CULTURE  |  MUSIC

Red Collar rocks through long, successful year

Jonathan Truesdale will be having a Rick Allen moment during Red Collar’s show Saturday at the Trotter Building.

The drummer for Durham’s Red Collar, Truesdale broke his arm at the end of October while in New York for the College Music Journal Marathon—in some sense, the Big Apple’s answer to South by Southwest, which Red Collar also played in March. But after going through one questionably successful show sans drummer (mind you, Red Collar is the type of band that demands percussion), Truesdale gave it the one-armed try.

“I felt like I had to [play]—I don’t want to make it sound like something heroic because it wasn’t,” he said. “But we wanted to play every one of our shows.”
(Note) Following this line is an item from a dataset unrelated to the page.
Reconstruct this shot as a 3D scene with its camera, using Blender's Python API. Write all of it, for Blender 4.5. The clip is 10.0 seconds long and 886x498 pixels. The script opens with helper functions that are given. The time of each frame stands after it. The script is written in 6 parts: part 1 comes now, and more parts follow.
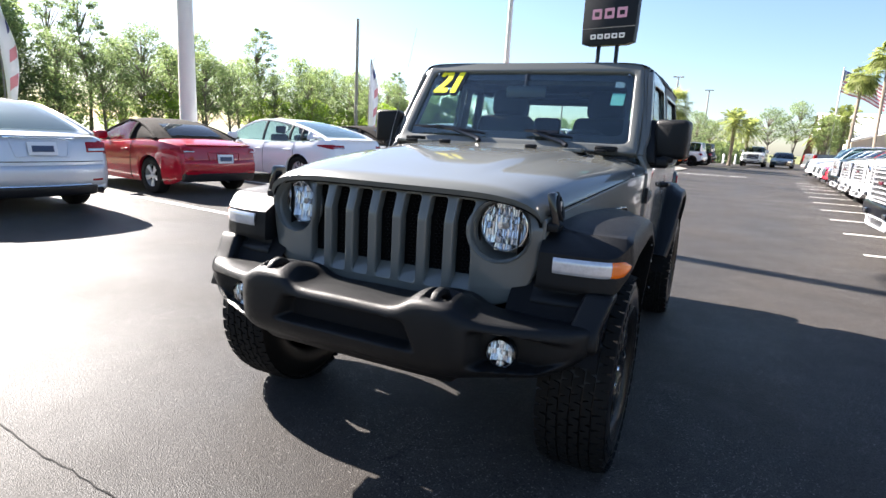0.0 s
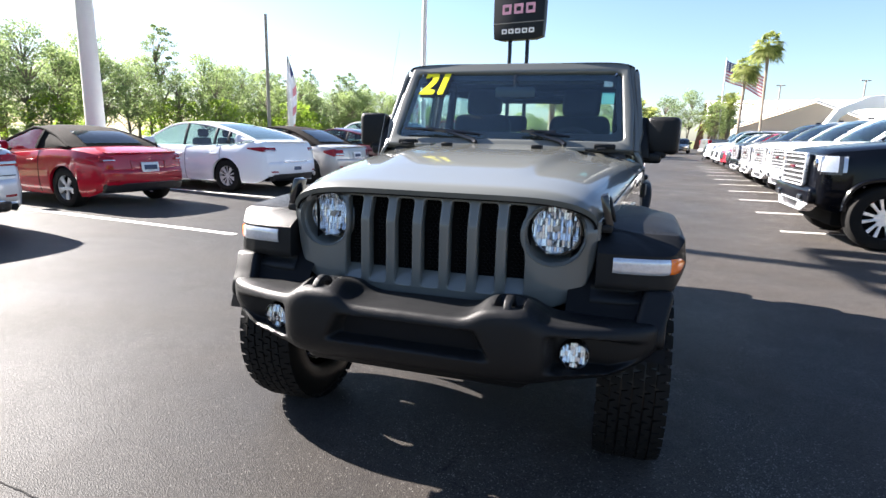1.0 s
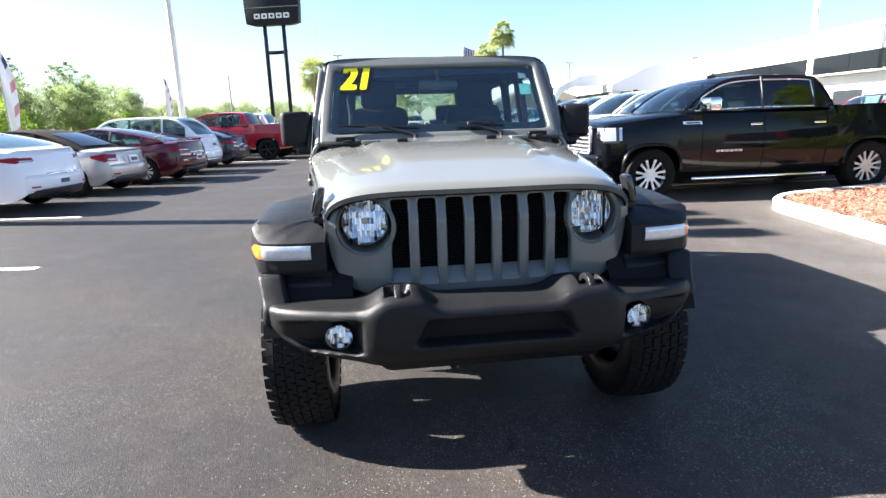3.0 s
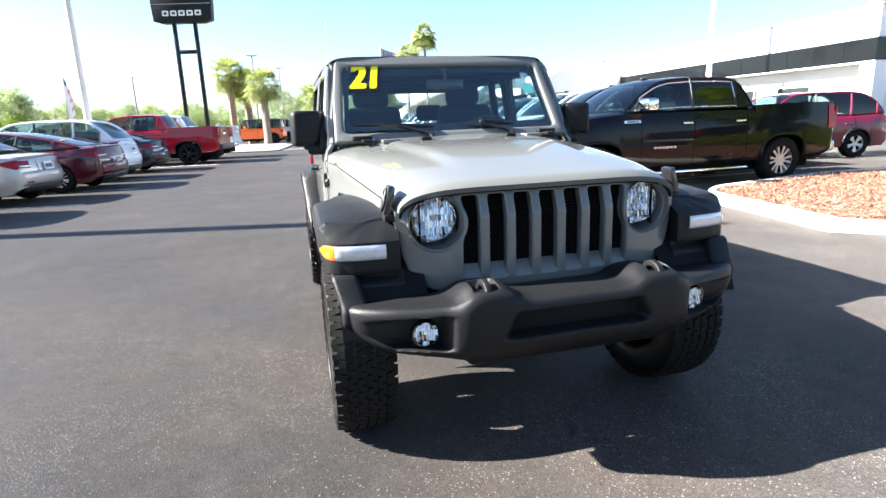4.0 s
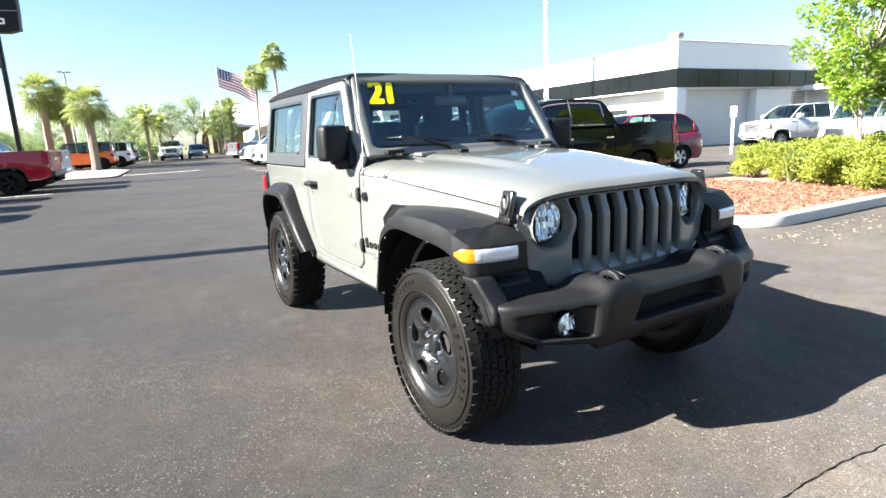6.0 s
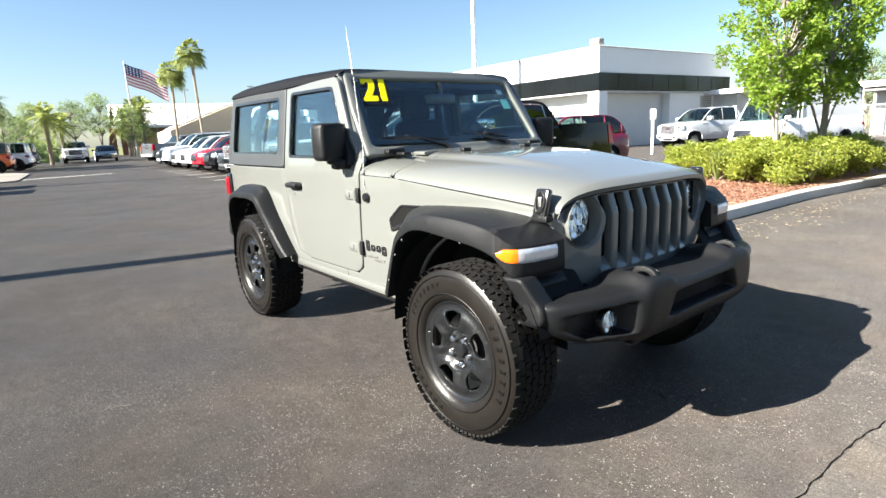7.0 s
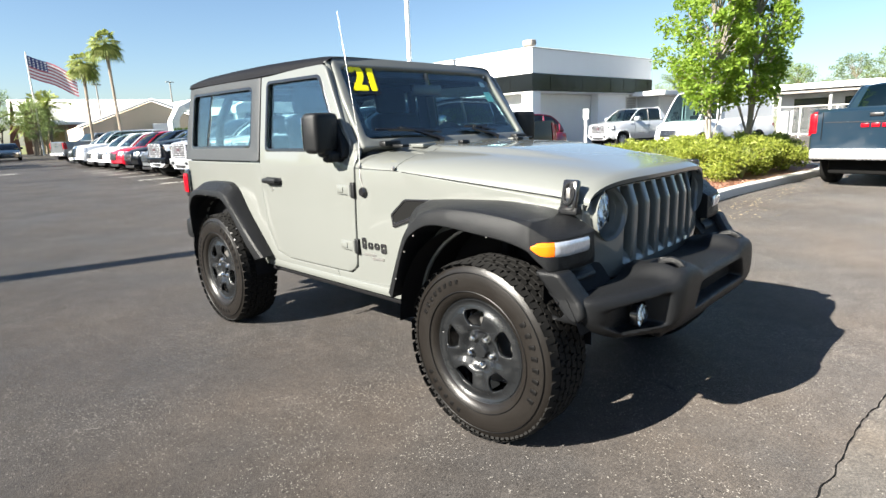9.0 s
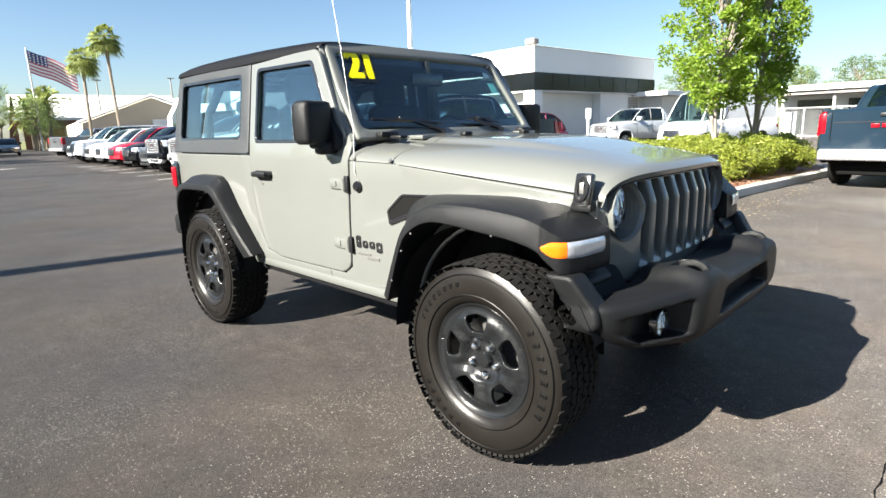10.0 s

Truesdale’s commitment to play at CMJ evinces the core of Red Collar’s psyche. This is a true-to-form rock band, nothing pretentious about it. Although not quite punk in sound, Red Collar brings that kind of energy. It’s not perfect, mistakes happen, but it’s rooted in the now. And more than anything, it’s earnest.

“We just thought that was the way you were supposed to play music,” guitarist Mike Jackson said. “That’s our approach: f— it. Let’s just go and have a good time and focus on right now.”

After forming in the fall of 2005, Red Collar spent time earning its keep the old-fashioned way—persistent, energetic performances. Fast forward to the present and Red Collar is standing mighty in the local music scene. The band has spent this year making personal sacrifices while supporting their first full-length album, Pilgrim, released in February. Red Collar spent the summer touring, sometimes playing to crowds as small as 10, but delivering passionate performances no less.

To be sure, it wasn’t glamorous. The band spent nights sleeping in their van, and Truesdale recounted the experience of having phone conversations with his girlfriend that weren’t always easy. So coming home has been a welcome change of pace.

And the Triangle has enabled Red Collar to thrive, benefiting from the communal spirit and the rich history.

“You can be true to yourself and make the music you want and have the music career you want. It’s nice to have seen that be done in this area before,” Jackson said. “At the same time, we’re going to do it in our own way, and the music’s not the same. All the bands are really connected, but there’s no one sound.”

With Truesdale’s injury, the band has postponed its December mini-tour, and he said he suspects this might be their last show of the year. It’s fitting, then, that it will be for the crowd that helped push them to their current success.

“I want to bring it,” he said. “I want to end strong.”